Google takes issue with news reports this week, including our coverage, in which high-profile antitrust litigator Gary Reback and frequent Google critic Scott Cleland raised questions about the search giant’s business practices.
“From a big picture perspective AT&T and Microsoft are working actively every day to try to gin up antitrust issues and seed antitrust issues against us,” says Andrew Kovacevich, Google’s Washington D.C.-based senior manager of global communications and public affairs. “They pay people like Reback and Cleland and others to make the arguments against us so they don’t have do it themselves.”
Reback is the Silicon Valley litigator best known for spearheading the U.S. Department of Justice sanctions against Microsoft a decade ago. Kovacevich noted that Reback, ironically, was more recently paid by Microsoft to challenge Google’s controversial settlement with book authors over their copyrights.
Reback says it’s no secret that Microsoft was a member of the Open Book Alliance, a group formed to challenge Google over book authors’ rights. Other members of that alliance included Amazon, Yahoo, the American Society of Journalists and Authors, the Council of Literary Magazines and Presses, the Internet Archive, the National Writers Union, the Science Fiction and Fantasy Writers of America, Small Press Distribution and the Special Libraries Association.
Reback says all of the alliance members contributed money to challenging Google, which was widely written about. He says that matter had nothing to do with study results he disclosed on Wednesday at a Washington D.C. conference.
At that event, Reback called for President Obama to order a formal antitrust investigation of Google’s business practices. Reback demonstrated how Google properties turned up as the no. 1 search result 98% of the time — for 40,000 random shopping searches.
His business relationship with Microsoft as part of the Open Book Alliance “had absolutely nothing to do with the presentation I put on at the Consumer Watchdog conference,” says Reback. “It had nothing to do with Microsoft, that’s not their study, they didn’t pay for it, they didn’t even know about it.”
Cleland also spoke at the same conference, outlining why Europe’s formal antitrust investigation into Google’s business practices is likely to be deep and wide ranging.
“Google routinely tries to claim that anybody who says anything negative about Google only does so because they work for Google’s competitors and have no mind or views of their own,” says Cleland.
Cleland says he has been transparent about who pays him. He also points out that he is frequently invited to testify at Congressional hearings on privacy and antitrust matters revolving around Google.

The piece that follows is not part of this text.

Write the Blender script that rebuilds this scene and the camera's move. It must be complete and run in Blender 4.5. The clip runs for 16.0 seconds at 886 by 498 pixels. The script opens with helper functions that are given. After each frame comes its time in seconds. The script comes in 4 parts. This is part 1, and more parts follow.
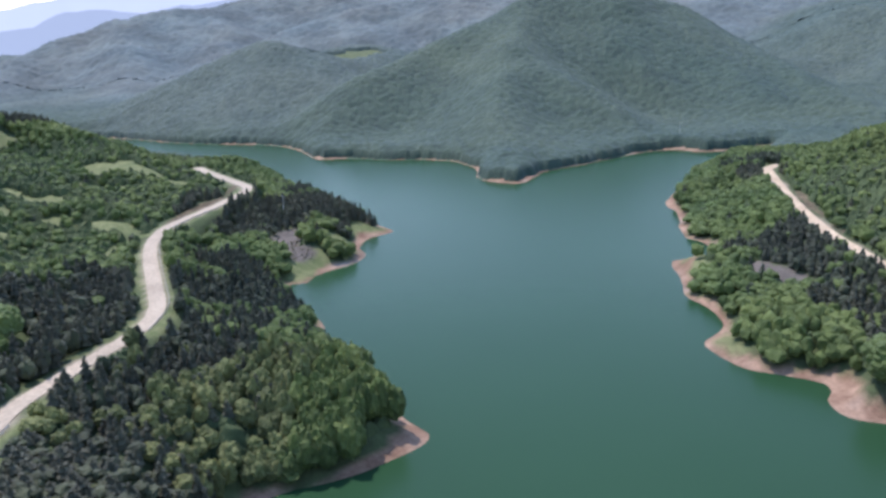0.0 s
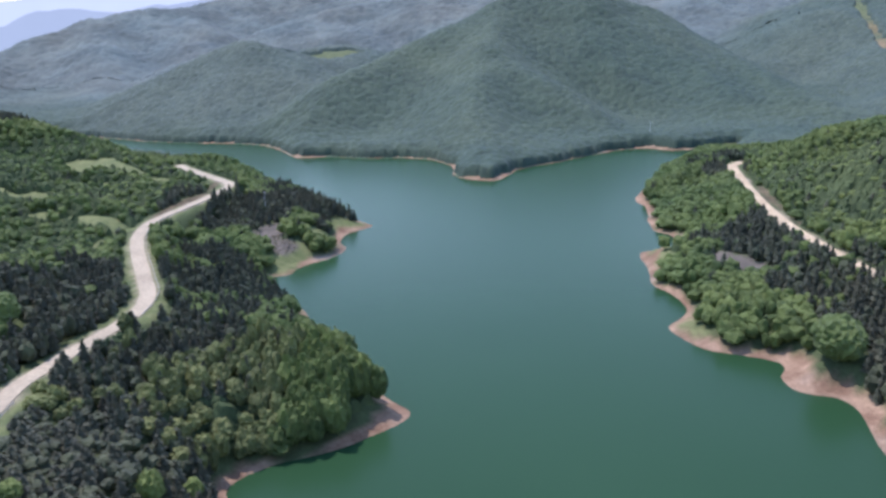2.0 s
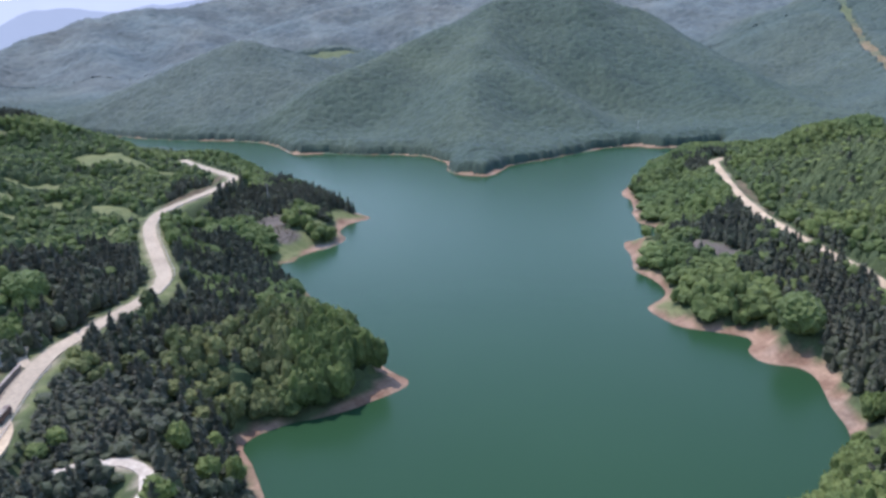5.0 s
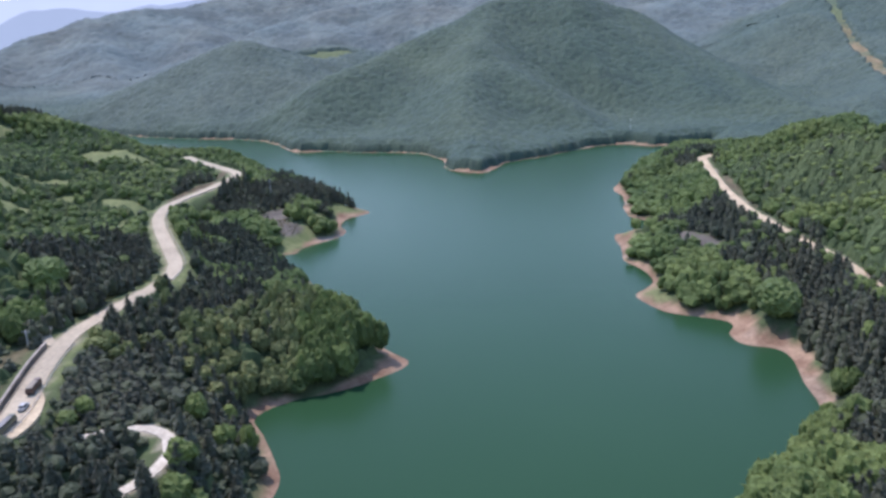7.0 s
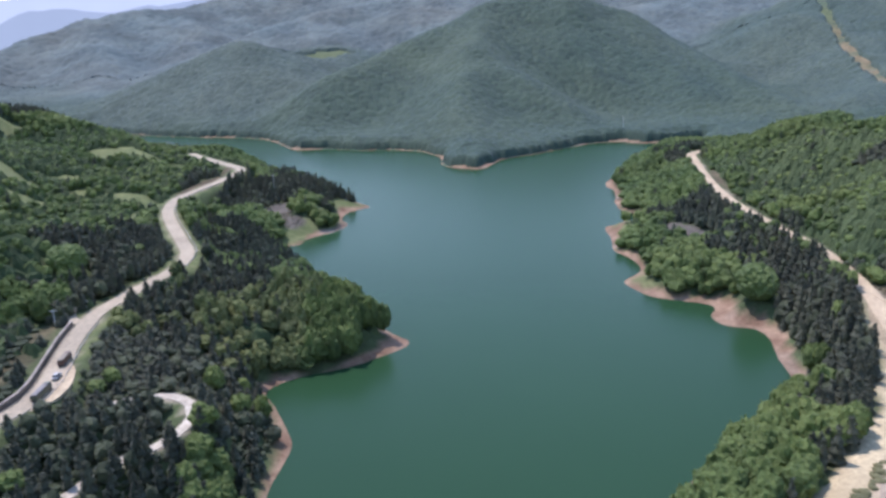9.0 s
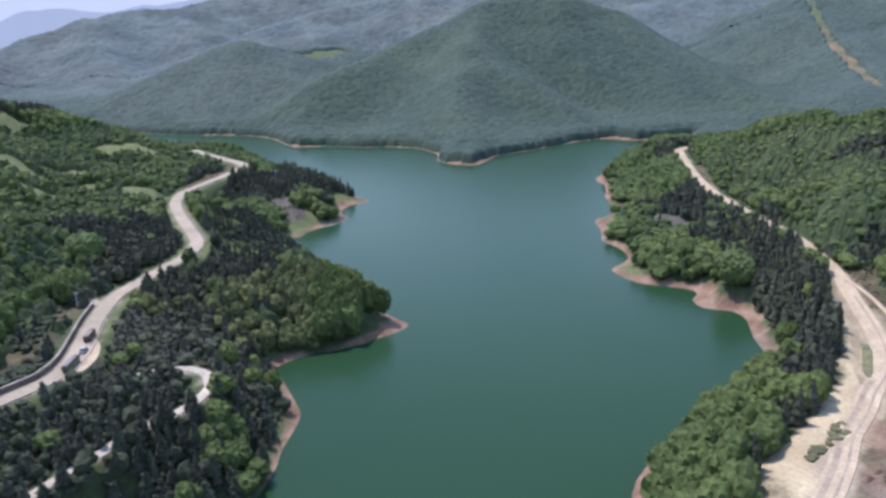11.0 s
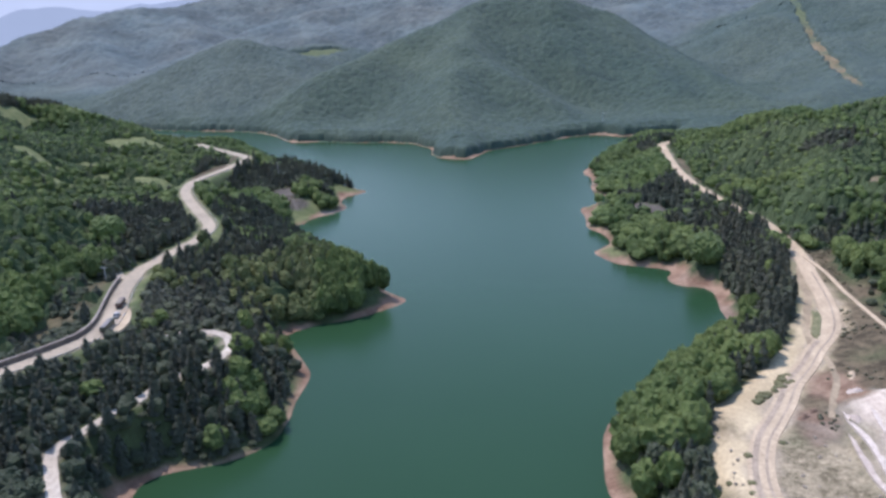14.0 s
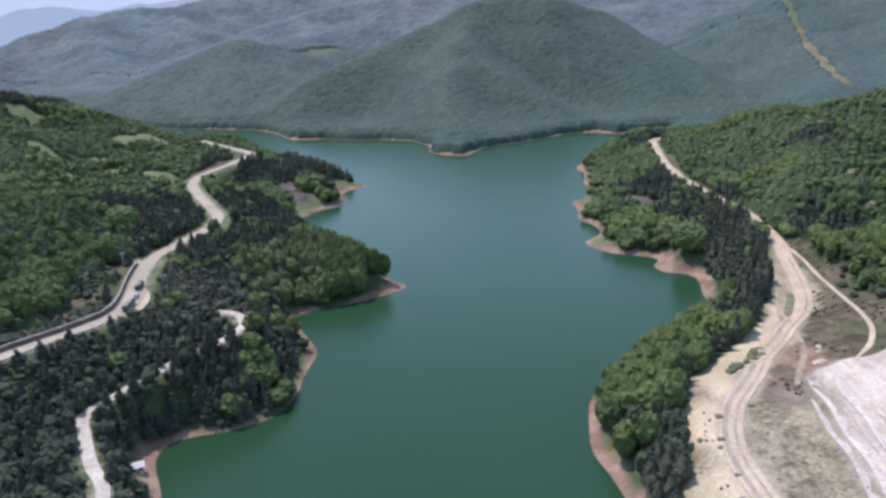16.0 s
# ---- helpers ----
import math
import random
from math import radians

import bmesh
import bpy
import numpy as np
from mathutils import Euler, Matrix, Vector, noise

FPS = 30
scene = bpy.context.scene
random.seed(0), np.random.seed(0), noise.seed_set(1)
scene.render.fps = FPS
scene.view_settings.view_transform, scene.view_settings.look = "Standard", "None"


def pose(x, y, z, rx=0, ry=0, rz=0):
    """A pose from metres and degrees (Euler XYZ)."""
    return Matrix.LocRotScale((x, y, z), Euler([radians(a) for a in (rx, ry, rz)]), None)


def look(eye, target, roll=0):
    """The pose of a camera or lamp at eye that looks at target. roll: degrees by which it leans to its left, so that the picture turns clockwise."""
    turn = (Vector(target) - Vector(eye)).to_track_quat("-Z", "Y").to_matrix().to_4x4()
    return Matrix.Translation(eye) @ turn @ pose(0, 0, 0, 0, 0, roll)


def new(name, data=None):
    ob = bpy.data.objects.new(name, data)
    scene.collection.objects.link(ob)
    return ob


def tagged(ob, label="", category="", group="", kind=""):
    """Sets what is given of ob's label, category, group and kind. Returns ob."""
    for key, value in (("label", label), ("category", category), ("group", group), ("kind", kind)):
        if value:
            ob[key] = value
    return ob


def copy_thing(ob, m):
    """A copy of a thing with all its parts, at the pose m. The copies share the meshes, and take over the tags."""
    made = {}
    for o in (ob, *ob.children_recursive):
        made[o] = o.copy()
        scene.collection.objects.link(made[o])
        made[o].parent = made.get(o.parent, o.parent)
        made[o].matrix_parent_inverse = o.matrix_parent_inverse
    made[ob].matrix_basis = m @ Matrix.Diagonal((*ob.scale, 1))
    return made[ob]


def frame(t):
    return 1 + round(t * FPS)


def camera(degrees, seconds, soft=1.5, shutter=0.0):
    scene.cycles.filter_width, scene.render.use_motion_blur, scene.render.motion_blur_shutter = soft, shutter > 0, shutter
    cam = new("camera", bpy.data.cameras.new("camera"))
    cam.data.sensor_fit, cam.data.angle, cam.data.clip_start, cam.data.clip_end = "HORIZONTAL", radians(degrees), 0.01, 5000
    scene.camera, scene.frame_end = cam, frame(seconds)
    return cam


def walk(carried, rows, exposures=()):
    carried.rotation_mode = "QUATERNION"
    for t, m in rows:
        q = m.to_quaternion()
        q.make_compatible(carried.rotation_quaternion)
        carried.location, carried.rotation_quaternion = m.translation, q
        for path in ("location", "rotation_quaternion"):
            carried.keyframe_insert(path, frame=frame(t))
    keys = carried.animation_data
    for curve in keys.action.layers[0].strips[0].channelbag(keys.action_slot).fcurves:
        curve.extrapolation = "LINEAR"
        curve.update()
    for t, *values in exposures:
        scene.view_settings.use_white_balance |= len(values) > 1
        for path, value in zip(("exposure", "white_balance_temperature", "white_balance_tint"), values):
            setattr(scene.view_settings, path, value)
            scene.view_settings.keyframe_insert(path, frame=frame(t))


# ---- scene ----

“Three different congressional committees did not view the fact that I work for major companies that may compete with Google as disqualifying me from having an expert opinion on Google,” says Cleland. “It is obvious that I am a critic of Google since I also fully disclose that I am also publisher of GoogleMonitor.com, a Google watchdog site, and Googleopoly.net, the world’s largest collection of antitrust research on Google.”